Director: Chris Rock; Screenwriter: Chris Rock; Starring: Chris Rock, Rosario Dawson, Gabrielle Union, Cedric the Entertainer, JB Smoove; Running time: 102 mins; Certificate: 15
Even the Farrelly brothers, in their heyday, would have shied away from some of the bad sex gross-out gags that Chris Rock serves up in Top Five. He writes, directs and stars in a fitfully hilarious portrait of an A-List comedian at a personal crossroads, though the central romance with Rosario Dawson doesn't quite hit the same dizzy heights as the stand-up material which obviously inspired the film.
Rock calls his character Andre Allen, maybe a vague reference to Woody Allen as the action opens and unfolds on the streets of New York where he gasbags on wide-ranging matters with Dawson's savvy New York Times journalist Chelsea Brown. Behind the camera, too, Rock is quite inventive, jumping back and forth, in and out of conversations, to create a stream of consciousness feel without tying the story in knots. He is open with his wiseass views on Obama, Hollywood and the racist subtext of Planet of the Apes, but he takes a while to deliver the "rigorous honesty" that Brown wants in exchange for a "more than fair" profile piece.
Crucially, Allen is suspicious of Brown and The Times who have slated his new movie Uprize (the title alone...), a supposedly serious historical piece about a slave revolt in Haiti. Apparently, the paper's leading critic has made a habit of this, ever since Allen started taking second billing to a fighting bear in a harebrained action franchise (which was a box office smash, naturally). Brown regards his artistic aspirations with some scepticism, too, especially as the opening of Uprize is set to coincide with his wedding, a televised event designed to boost ratings for his already too-famous reality star fiancée (Gabrielle Union).
Rock is quite inventive, jumping back and forth, in and out of conversations, to create a stream of consciousness feel without tying the story in knots.
Dawson and Rock alternate between verbal sparring and some intimate sharing, although he baulks at having "too much information" when she describes scenes from her own chequered love-life. That's the cue for the film's most outrageous and uproarious moments, featuring Cedric the Entertainer as a bedroom gate-crasher and another sexual misadventure, involving a bottle of pepper sauce. Allen's attraction to Erica seems a mystery, however, until he begins to open up about the circumstances that drew him to her. It's no giveaway to say that booze was involved, because for one thing, it's a showbiz cliché and for Allen, it's a part of his life that has been well-documented. For more surprising reasons, it's an angle Brown is keen to explore.
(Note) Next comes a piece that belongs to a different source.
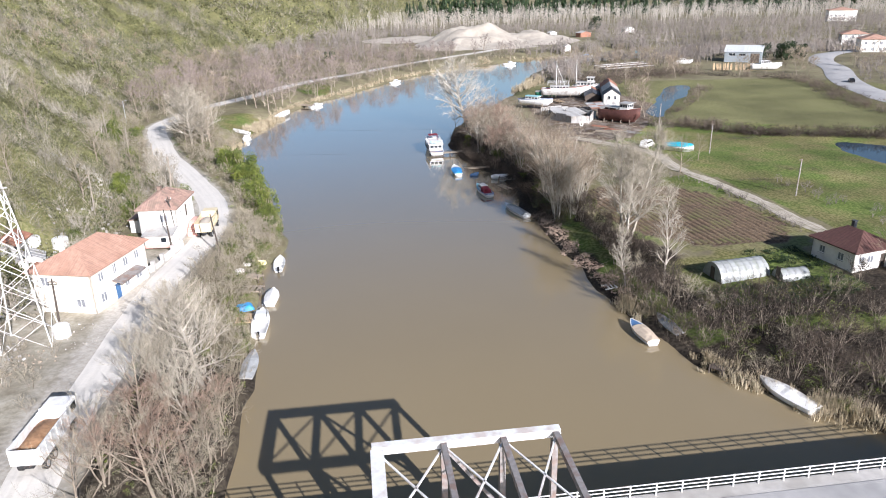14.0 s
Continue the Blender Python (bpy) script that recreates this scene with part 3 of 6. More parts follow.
def side_windows(ob, w0, y0, y1, z0, z1, count, taper=0.9, both=True):
    for k in range(count):
        a = y0 + (y1 - y0) * (k + 0.12) / count
        b = y0 + (y1 - y0) * (k + 0.88) / count
        for sd in ((-1, 1) if both else (1,)):
            s = Shape()
            x = w0 * sd
            s.box(min(x - 0.02, x + 0.02), a, z0, max(x - 0.02, x + 0.02), b, z1)
            part("window", s, M_GLASS, ob)


def boat(name, label, bow, stern, B, free=0.6, z=0.0, hull=M_WHITE, deck=None, cover=None, cover_peak=0.5, cover_span=(-0.5, 0.46), strip=None, group="boats on the river",
         category="boat", draft=0.35, cabin=None, thwarts=0, engine=False, rail=False, **kw):
    """A boat from its bow and the middle of its stern. cabin: half width, y0, y1, height, colour, as shares of the length."""
    bow, stern = Vector((*bow, 0)), Vector((*stern, 0))
    d = bow - stern
    L = d.length
    mid = (bow + stern) / 2
    ob = thing(name, label, category, pose(mid.x, mid.y, z, 0, 0, math.degrees(math.atan2(-d.x, d.y))), group)
    part("hull", hull_shape(L, B, free, draft, floor=free * 0.7 if deck else 0.1, **kw), hull, ob, smooth=True)
    part("gunwale", rim(L, B, free, **kw), strip or hull, ob)
    if deck:
        s = Shape()
        src = hull_rings(L, B, free, draft, **kw)
        k0 = 7
        for a, b in zip(src[k0:-1], src[k0 + 1:]):
            s.add([(a[0][0] * 0.98, a[0][1], a[0][2] - 0.02), (a[-1][0] * 0.98, a[0][1], a[0][2] - 0.02), (b[-1][0] * 0.98, b[0][1], b[0][2] - 0.02), (b[0][0] * 0.98, b[0][1], b[0][2] - 0.02),
                   (a[0][0] * 0.98, a[0][1], a[0][2] - 0.07), (a[-1][0] * 0.98, a[0][1], a[0][2] - 0.07), (b[-1][0] * 0.98, b[0][1], b[0][2] - 0.07), (b[0][0] * 0.98, b[0][1], b[0][2] - 0.07)],
                  [(0, 1, 2, 3), (7, 6, 5, 4), (0, 4, 5, 1), (1, 5, 6, 2), (2, 6, 7, 3), (3, 7, 4, 0)])
        part("foredeck", s, deck, ob)
    if cover:
        part("cover", cover_shape(L, B, free, cover_peak, *cover_span, **kw), cover, ob)
    for k in range(thwarts):
        s = Shape()
        y = L * (-0.32 + 0.5 * k / max(1, thwarts - 1))
        s.box(-B * 0.43, y - 0.14, free * 0.62, B * 0.43, y + 0.14, free * 0.62 + 0.05)
        part("thwart", s, M_WOOD if hull is not M_WHITE else M_WHITE, ob)
    if cabin:
        w, y0, y1, h, mat = cabin
        c = part("cabin", wedge_cabin(B / 2 * w, L * y0, L * y1, free * 0.7, free + h, 0.12 * L * (y1 - y0) * 2), mat, ob)
        side_windows(c, B / 2 * w * 0.93, L * y0 + 0.15, L * y1 - 0.28 * L * (y1 - y0), free + h * 0.45, free + h * 0.82, max(1, int(L * (y1 - y0) / 0.9)))
        s = Shape()
        s.box(-B / 2 * w * 0.7, L * y1 - 0.16 * L * (y1 - y0) * 1.0, free + h * 0.42, B / 2 * w * 0.7, L * y1 - 0.16 * L * (y1 - y0) + 0.05, free + h * 0.8)
        part("windscreen", s, M_GLASS, c)
    if engine:
        s = Shape()
        s.box(-0.16, -L / 2 - 0.35, free * 0.5, 0.16, -L / 2 + 0.05, free + 0.35, bevel=0.06)
        s.box(-0.06, -L / 2 - 0.3, -0.4, 0.06, -L / 2 - 0.1, free * 0.5)
        part("outboard_motor", s, M_BLACK, ob)
    if rail:
        s = Shape()
        src = hull_rings(L, B, free, draft, **kw)
        for sd in (0, -1):
            pts = [Vector(r[sd]) * 1.0 for r in src[9:]]
            for p in pts:
                s.tube(p, p + Vector((0, 0, 0.45)), 0.018, n=4)
            s.path([p + Vector((0, 0, 0.45)) for p in pts], 0.018, 4)
        part("bow_rail", s, M_GALV, ob)
    return ob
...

Alcohol is ever-present as the two of them stroll by the bars and clubs of Manhattan and visit the projects where Allen grew up. At one stage, they peruse the aisles of a bodega (off-licence), both of them on the verge of slipping back into old ways. Dawson's journo is the cool, hard-nosed type and there is little in the way of genuine romance here, although there are references to Cinderella (Brown has written a relationship handbook inspired by the fairy-tale, under a pseudonym) which never quite sit comfortably between the loud, crude and lewd parts. The relationship that evolves isn't one you can buy into wholeheartedly. Rock is only really in his element when he's standing up on stage, alone, with just a mic in his hand.